Market Theater Founder Dies
JOHANNESBURG, South Africa (AP) _ Barney Simon, a founder of South Africa’s pioneering Market Theater and an internationally known director and writer, died Friday. He was 63.
Simon, who had been recovering at home from multiple bypass heart surgery earlier this month, was hospitalized Tuesday after suffering a mild heart attack, said John Kani, the Market Theater’s executive director. He died early Friday.
The Market Theater, which Simon and Mannie Manim founded in 1976, was the first in the country to present plays with multiracial casts to audiences that included blacks and whites _ against the law in apartheid South Africa.
The theater explored the brutality and injustice of South Africa under white minority rule with productions like ``Sarafina″ and ``The Island″ that won acclaim around the world. A movie version of ``Sarafina″ was released in 1992.

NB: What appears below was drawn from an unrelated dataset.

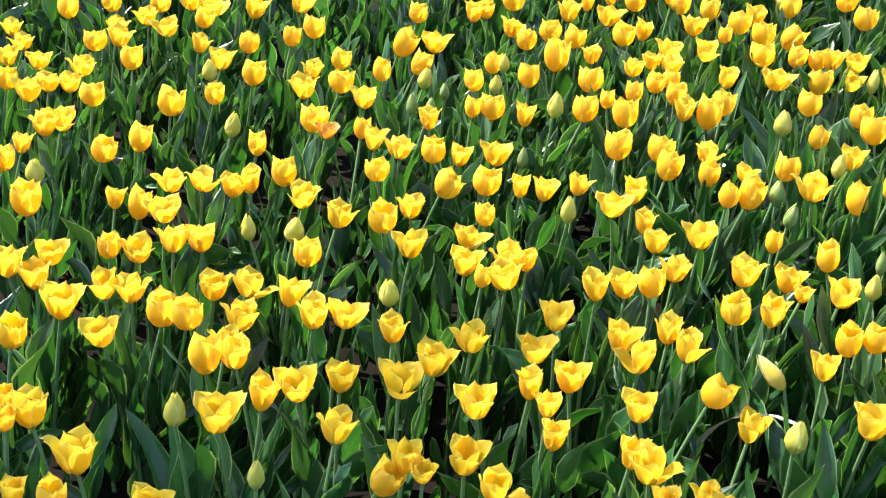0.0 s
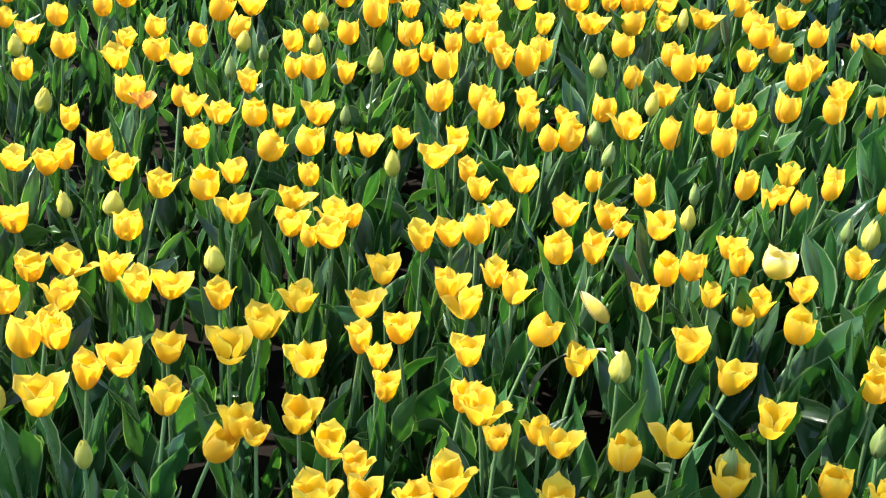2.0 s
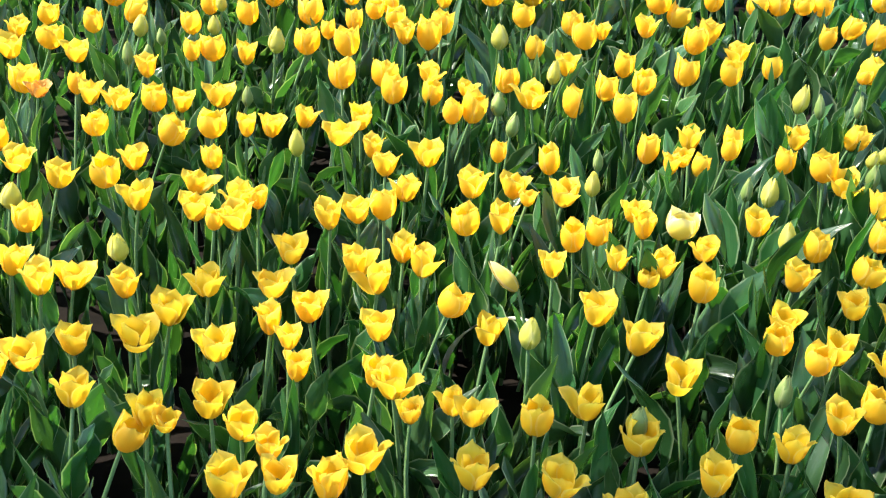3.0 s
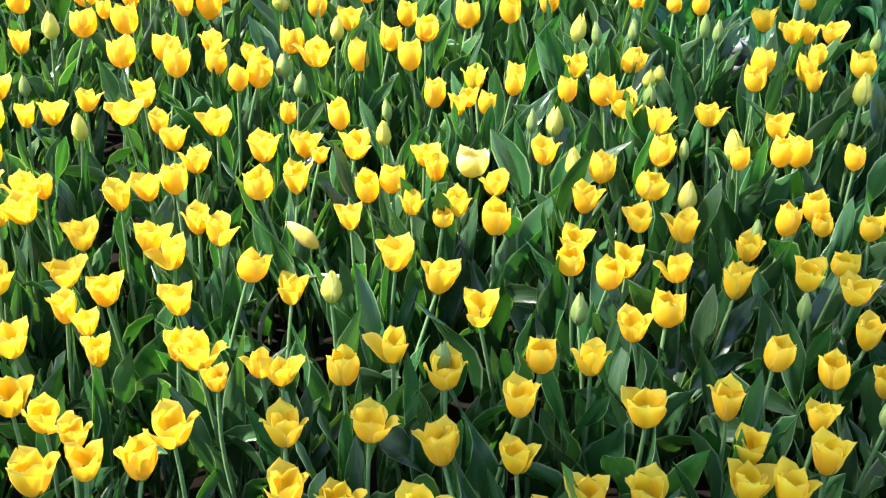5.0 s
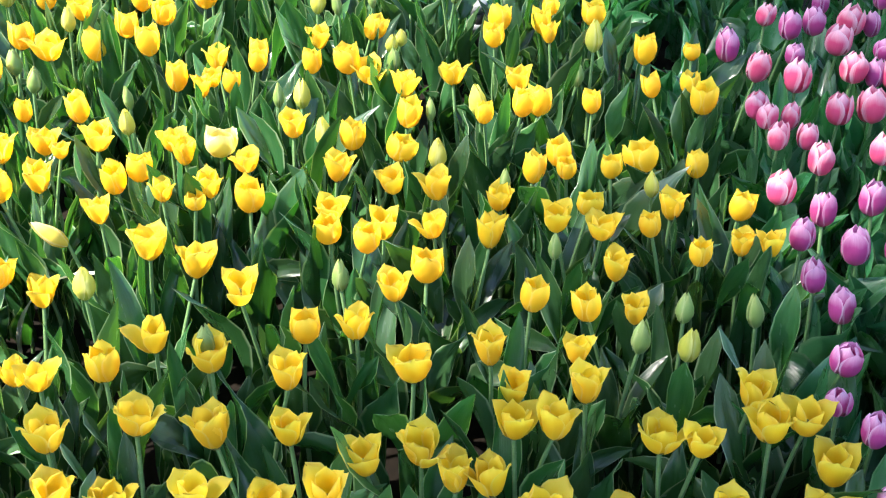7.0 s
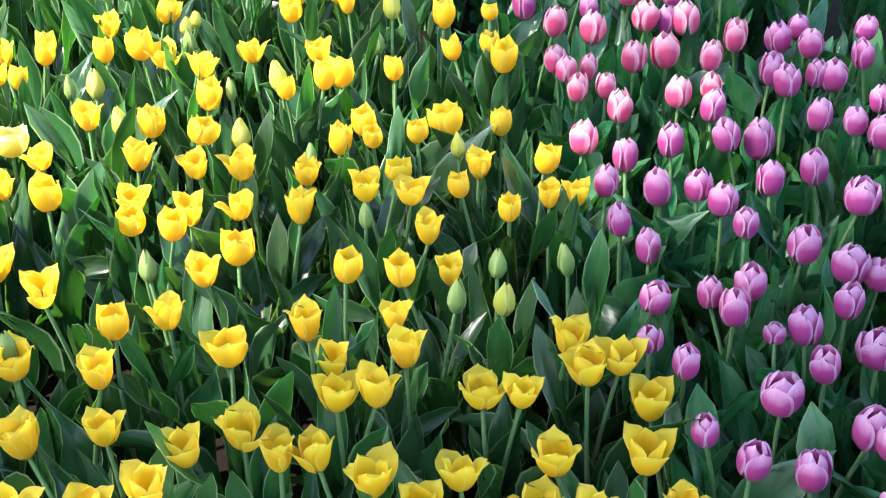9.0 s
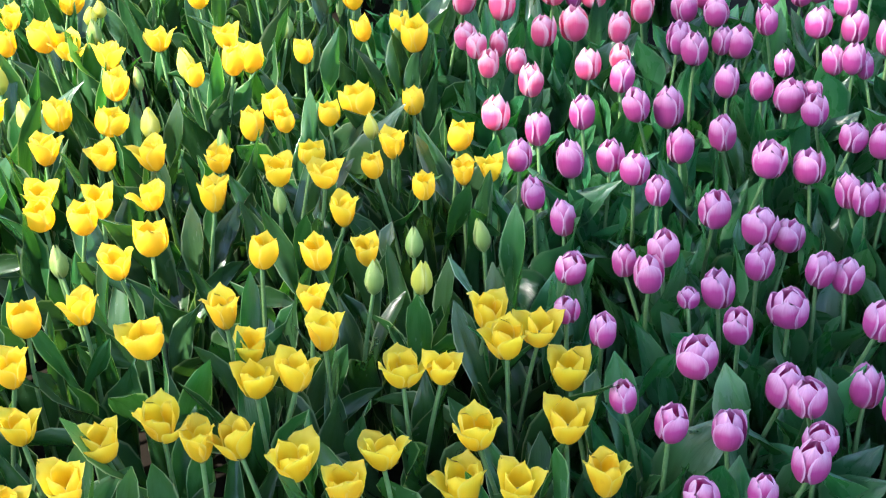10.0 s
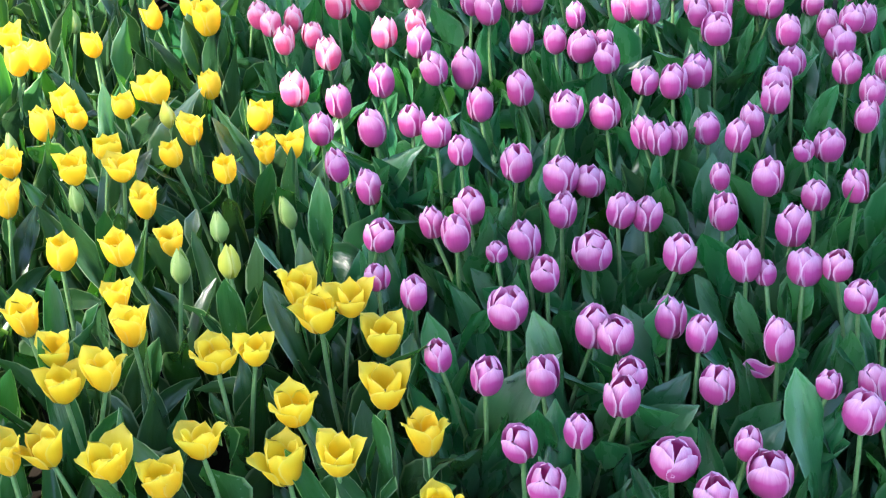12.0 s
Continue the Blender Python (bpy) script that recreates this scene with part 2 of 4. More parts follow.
def stem_mesh(bend, sway, seed):
    """A stem 1 high; its foot is at the origin and its top stands bend metres aside."""
    nu, nv = 7, 9

    def place(u, v):
        a = 2 * math.pi * u
        r = 0.0042 - 0.0012 * v
        return (bend * v ** 1.6 + sway * math.sin(math.pi * v) + r * math.cos(a), 0.4 * sway * math.sin(2 * math.pi * v) + r * math.sin(a), v)

    return grid_mesh("stem", nu, nv, place, STEM)


def pistil_mesh():
    """The receptacle and the pistil inside a flower 1 wide and 1 high, turned in one piece."""
    line = ((.05, -.03), (.10, .0), (.12, .05), (.05, .09), (.045, .36), (.08, .39), (.05, .42), (.004, .43))

    def place(u, v):
        r, z = line[round(v * 7)]
        return (r * math.cos(2 * math.pi * u), r * math.sin(2 * math.pi * u), z)

    return grid_mesh("bloom", 8, 7, place, PISTIL)


BLOOM = pistil_mesh()
STEMS = [stem_mesh(b, s, i) for i, (b, s) in enumerate(((0.0, .006), (.025, .008), (.05, -.006), (.035, .014), (.075, 0.0)))]
BENDS = [0.0, .025, .05, .035, .075]
SETS = {}


def petals_of(shape, material):
    key = (shape, material.name)
    if key not in SETS:
        SETS[key] = [petal_mesh(shape, material, 11 * len(SETS) + i) for i in range(5)]
    return SETS[key]


# leaves: large foot leaves, middle ones, narrow upper ones
LEAF_SIZES = {LEAF.name: ((.35, .064, 4, 9), (.33, .053, 2, 6), (.25, .040, 1, 4)), BLUE_LEAF.name: ((.34, .076, 4, 14), (.33, .064, 2, 9), (.25, .048, 0, 6))}
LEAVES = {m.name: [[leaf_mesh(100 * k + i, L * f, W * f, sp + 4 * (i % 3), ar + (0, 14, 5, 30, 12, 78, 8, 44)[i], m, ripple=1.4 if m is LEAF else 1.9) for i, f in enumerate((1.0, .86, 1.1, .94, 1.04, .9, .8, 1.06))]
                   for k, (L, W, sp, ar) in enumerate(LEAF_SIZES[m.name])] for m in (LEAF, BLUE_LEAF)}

# shape, petal material, inner petals' narrowing, how far petals fall outward (degrees), leaf material
KINDS = {
    "open": ("open", YELLOW, .88, (-7, 7), LEAF),
    "cup": ("cup", YELLOW, .88, (-4, 6), LEAF),
    "bud": ("bud", PALE, .88, (-1, 2), LEAF),
    "green": ("bud", GREEN_BUD, .85, (-1, 1), LEAF),
    "cream": ("cup", WHITE, .88, (-2, 8), LEAF),
    "withered": ("open", AMBER, .85, (4, 22), LEAF),
    "faded": ("bud", WHITE, .88, (0, 6), LEAF),
    "purple": ("egg", PURPLE, .87, (-3, 5), BLUE_LEAF),
    "full": ("egg", PURPLE, .86, (0, 11), BLUE_LEAF),
    "loose": ("egg", PURPLE, .87, (-3, 5), BLUE_LEAF),
    "pink": ("egg", PINK, .87, (-1, 5), BLUE_LEAF),
}


LEAN = Vector((.10, .125))     # the whole bed leans a little this way, metres for each metre of height


def plant(rng, x, y, h, w, tall, kind, lean=None):
    """All pieces of one tulip: (name, mesh, matrix in the plant, parent's index or None), and the plant's own pose.
    x, y, h: the middle of the flower; w, tall: its size; lean: the way it nods, in degrees from +x."""
    shape, mat, inner, fall, leafmat = KINDS[kind]
    base = h - tall * .45
    tall *= {"open": .77, "cup": .87, "egg": .94, "bud": .95}[shape]
    h = base + tall / 2
    i = rng.randrange(len(STEMS))
    turn = rng.uniform(0, 360)
    nod = rng.uniform(0, 9)
    if lean is not None:
        i, turn, nod = 4, lean, 50 if kind == "faded" else 24
    aside = Vector((BENDS[i] * math.cos(radians(turn)), BENDS[i] * math.sin(radians(turn)), 0))
    way = Vector((LEAN.x + rng.gauss(0, .035), LEAN.y + rng.gauss(0, .035), 1))
    tilt = Vector((0, 0, 1)).rotation_difference(way).to_matrix().to_4x4()
    h = h * way.length
    top = h - tall / 2
    root = Vector((x, y, 0)) - tilt @ (aside + Vector((0, 0, h))) + Vector((0, 0, h / way.length))
    root.z = 0
    pieces = [("stem", STEMS[i], pose(0, 0, 0, 0, 0, turn) @ Matrix.Diagonal((1, 1, top + .004, 1)), None)]
    tip = pose(aside.x, aside.y, top, 0, 0, turn) @ pose(0, 0, 0, 0, nod, 0) @ pose(0, 0, 0, 0, 0, 65 - turn if kind == "loose" else rng.uniform(0, 120))
    fat = {"open": 1.01, "cup": 1.03, "egg": .92, "bud": 1.0}[shape]
    pieces.append(("bloom", BLOOM, tip @ Matrix.Diagonal((w * fat, w * fat, tall, 1)), None))
    mesh, core = petals_of(shape, mat), petals_of(INNER.get(shape, shape), mat)
    rings = (3, 4) if kind == "full" else (3, 3)
    ease = rng.uniform(-4, 4) if shape == "open" else 0
    order = [(g, c, n) for g, n in enumerate(rings) for c in range(n)]
    for ring, c, n in order:
        turn_k = 360 / n * c + 180 / n * ring + rng.uniform(-8, 8)
        q = (inner if ring == 0 else 1.0)
        if ring:
            tip_q = ease + rng.uniform(*fall) + (rng.uniform(12, 22) if shape == "open" and rng.random() < .08 else 0)
            if kind == "loose" and c == 0:
                tip_q = 74
            stretch = rng.uniform(.88, .98) if shape == "egg" else rng.uniform(.90, 1.03)
        else:
            tip_q = rng.uniform(-4, 3) if shape == "open" else .3 * rng.uniform(*fall)
            stretch = rng.uniform(.97, 1.06) if shape == "egg" else rng.uniform(.82, .94) if shape == "cup" else rng.uniform(.86, 1.0)
        m = pose(0, 0, 0, 0, 0, turn_k) @ pose(0, 0, 0, 0, tip_q, 0) @ Matrix.Diagonal((q, q, stretch, 1))
        pieces.append(("petal", (mesh if ring else core)[rng.randrange(5)], m, 1))
    sizes = [0, 1, 2] + ([rng.choice((0, 1, 2))] if leafmat is BLUE_LEAF or y > 1.9 else []) + ([1] if rng.random() < .5 else [0] if rng.random() < .4 else [])
    leafy = min(max((x - .2) / .8, 0), 1)      # the bed grows leafier to that side
    if rng.random() < .7 * leafy:
        sizes.append(rng.choice((1, 2)))
    at = rng.uniform(0, 360)
    for j, size in enumerate(sizes):
        at += 137 + rng.uniform(-30, 30)
        group = LEAVES[leafmat.name][size]
        low = (.01, .045, .12)[size] + rng.uniform(0, .03)
        f = h / .40 * rng.uniform(.82, 1.06)
        wide = 1.0 + .16 * leafy if leafmat is BLUE_LEAF else .78 + .38 * leafy * min(max(2.0 - y, 0), 1)
        f *= .96 + (.12 if leafmat is LEAF else .04) * leafy
        pieces.append(("leaf", group[rng.randrange(len(group))], pose(aside.x * low * 1.5, aside.y * low * 1.5, low, rng.uniform(-6, 6), rng.uniform(-5, 5), at) @ Matrix.Diagonal((f, f * wide, f, 1)), None))
    return pieces, Matrix.Translation(root) @ tilt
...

Simon’s ``understanding, compassion and wisdom touched everyone who came into contact with this great man _ a true visionary,″ Kani said. Simon was the Market’s artistic director at the time of his death.
``Sometimes you almost feel God is unfair,″ said South African playwright and director John Ledwaba. ``Why would he take a man who was able to light a fire in so many people’s lives?″
Simon’s best-known play is ``Woza Albert,″ a two-man musical about Christ returning to Earth in South Africa that he created with Mbongeni Ngema and Percy Mtwa. He won numerous local and international awards for direction, including Obies _ given to outstanding Off-Broadway productions _ for ``Woza Albert″ and ``Born in the RSA.″
He is survived by his brother, Tony. Funeral arrangements were not immediately available.